On my darkest days God has shined a love into my heart that has blown me away. There was one weekend in particular when my depression got really bad, I was so overwhelmed and oppressed. My heart just kept crying out to God "how much longer?" I was so tired of the heaviness and the dark cloud that seemed to take over my heart. I was feeling so guilty for the impatience and anger was I dishing out to everyone. My poor husband has had to learn his own lessons in patience and compassion over the years! By the time Sunday rolled around I felt like giving up. Just digging a whole, climbing in and staying there forever.
We pulled up to church and all I kept thinking was "how in the world am I going to muster up a smile and friendly greeting for everyone today?" I guess I have done my own share of hiding behind the smiles in the last few years. Just once I would love to go up to someone and ask how they are doing and hear them say "you know what? I am having the worst day of my life, can you pray for me?" How refreshing would that be?

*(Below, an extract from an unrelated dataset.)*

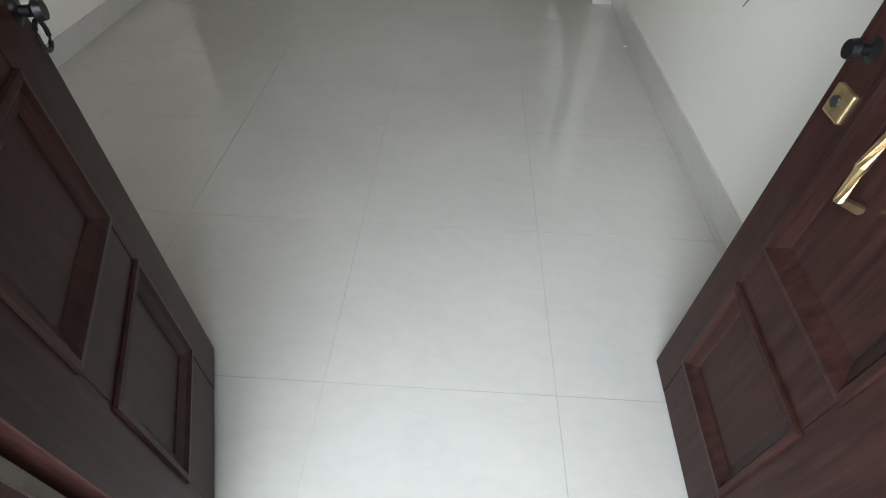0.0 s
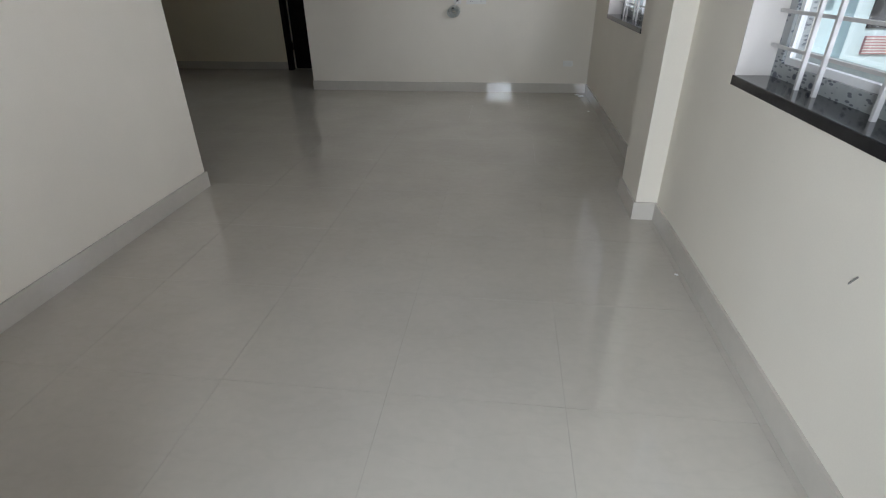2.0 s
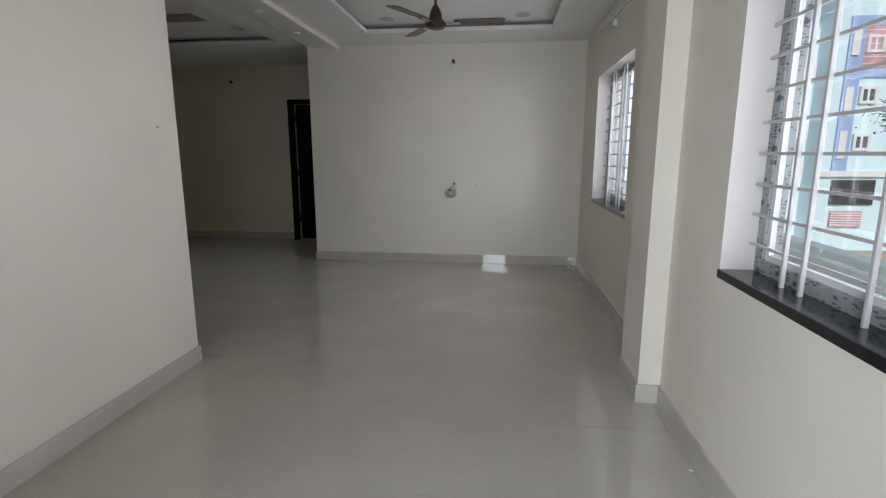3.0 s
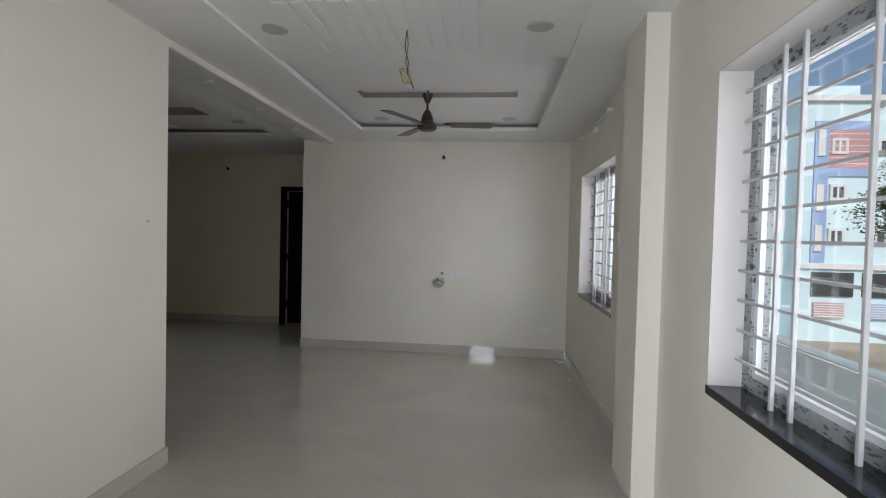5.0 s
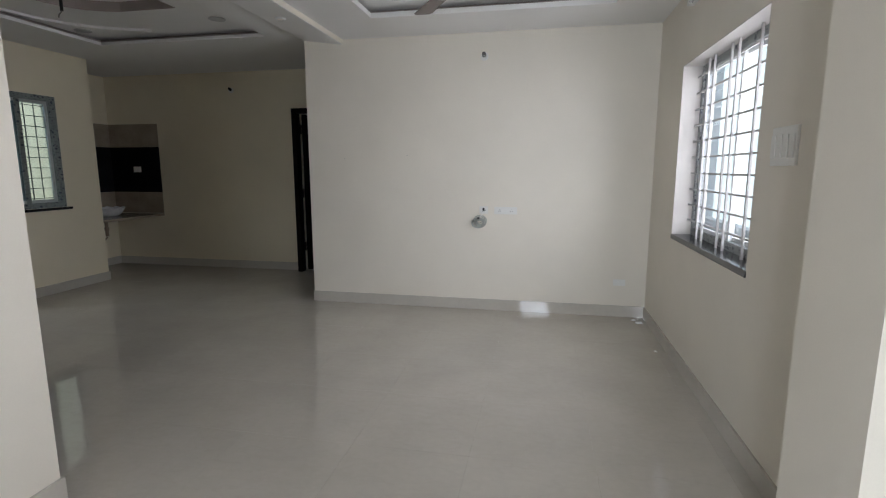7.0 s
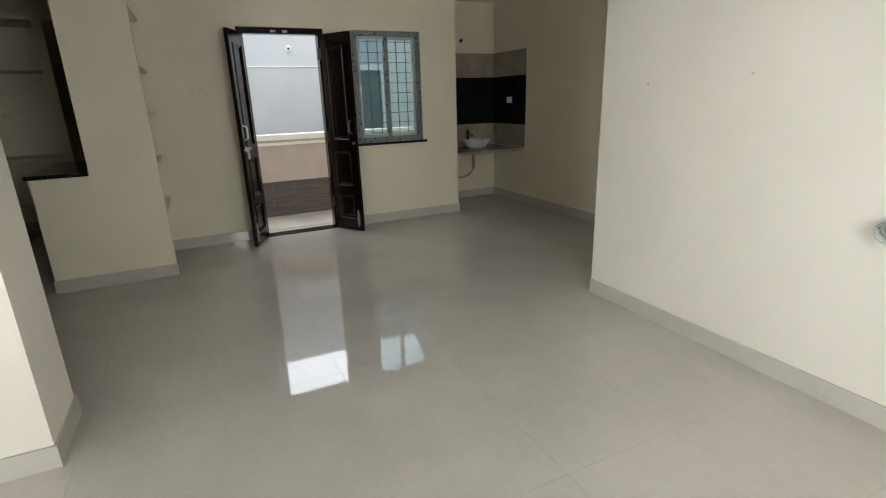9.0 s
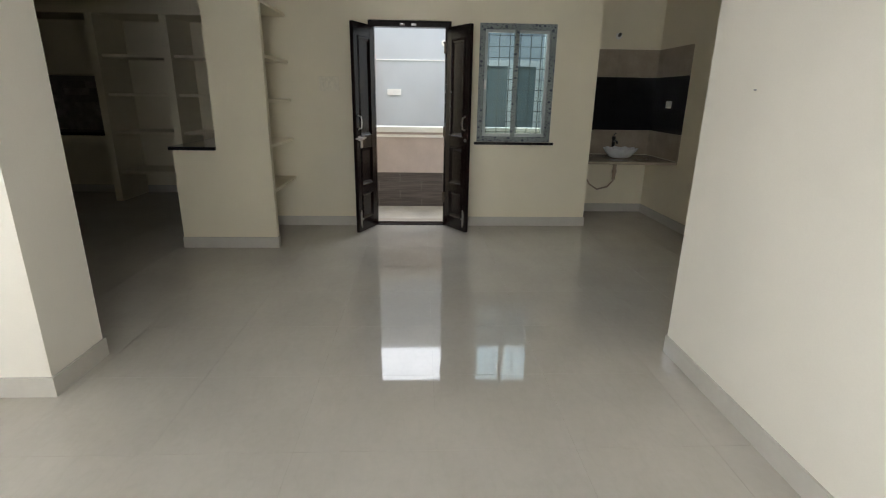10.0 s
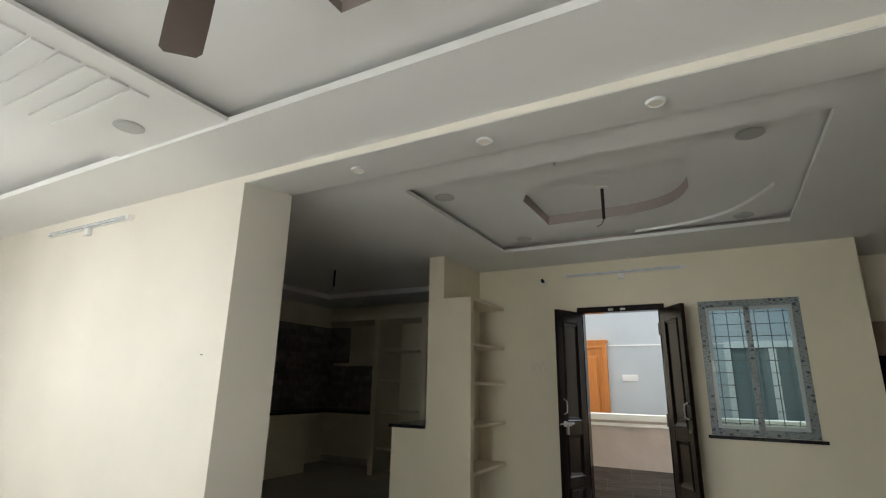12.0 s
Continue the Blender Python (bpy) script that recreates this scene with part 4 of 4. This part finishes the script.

Our church always has a time of worship after the pastor preaches. It usually lasts 20-30 minutes and I find that that is when God speaks to my heart the most. On this particular day I shut my eyes and just started to sing my heart out. I wanted to give Jesus all the hurt, discouragement, anger, frustration and fear. The song "Amazed" by the Desperation Band started up.

The words are:
You dance over me, when I am unaware
You sing all around, though I cannot hear a sound
Lord I'm amazed by you
Lord I'm amazed by you
How you love me.
How deep, how wide, how great, is your love for me.


Such a simple song, but in that moment so very profound for me. Time stopped, I fell silent and just listened. I remembered a sermon I once heard about how God literally dances and sings over us (I think the verse is in Zeph). In that moment I was so overwhelmed by God's love for me. Here I was at my lowest point, I was disgusted with my own heart and failings, frustrated with my battle with postpartum depression, and feeling so very unloved and unworthy. In that moment I knew in my heart of hearts that Jesus loved me with an undying love, an everylasting love, a love with no beginning and no end. A love I couldn't earn and didn't deserve. And yet, a love that consumed me.

I have always known that you can't earn God's love. But it has been in the last year or so that I have found God truly revealing to me that he loves me despite me. I don't just know it now, I have been consumed by it. It has become a firm foundation on which I am now standing. The most amazing thing for me, is that I have only just begun to see His love. Like a tiny drop in an ocean. His love is too vast to fully understand until I stand face to face with Jesus and can know it for eternity.

I wanted to be honest about my struggles. That I am anything but the "perfect mom", but I serve a perfect God who loves me with an everlasting love.I hope someone is encouraged by my honesty today. Isn't it time we stop being afraid of what people will think of our weaknesses and just be honest with each other about how frail we all are? I hope you will take the chance to encourage someone with your own story today.

I would love it if you took a minute to post a comment about your struggles or how you have learned of God's love in a deeper way. Maybe you need prayer today and just want to know you aren't alone. If you don't hear it from anyone else today, know that you aren't alone. Jesus loves you with an all consuming love. God can be your strength and help in your time of need.
God bless you today!

Oh and you can listen to the song Amazed by clicking the link above. Take a minute to listen to it and realize the love God has for you today!

1 comment:

Anonymous said...

I just wanted to say thank you for being honest and open with your struggles...there is so much pressure in the world today--even the church to be a perfect wife, mom, have a perfect house, have a good paying job, be a good cook...blah, blah, blah. Yes, I want to be all that, but I can't. I have felt like I have missed it or let God down in some way the past couple of years. I feel alone and confused. I would appreciate your prayers and am thankful for your encouraging words from the Lord. I am sitting here crying because I really needed to hear that God loves me today. Thank you!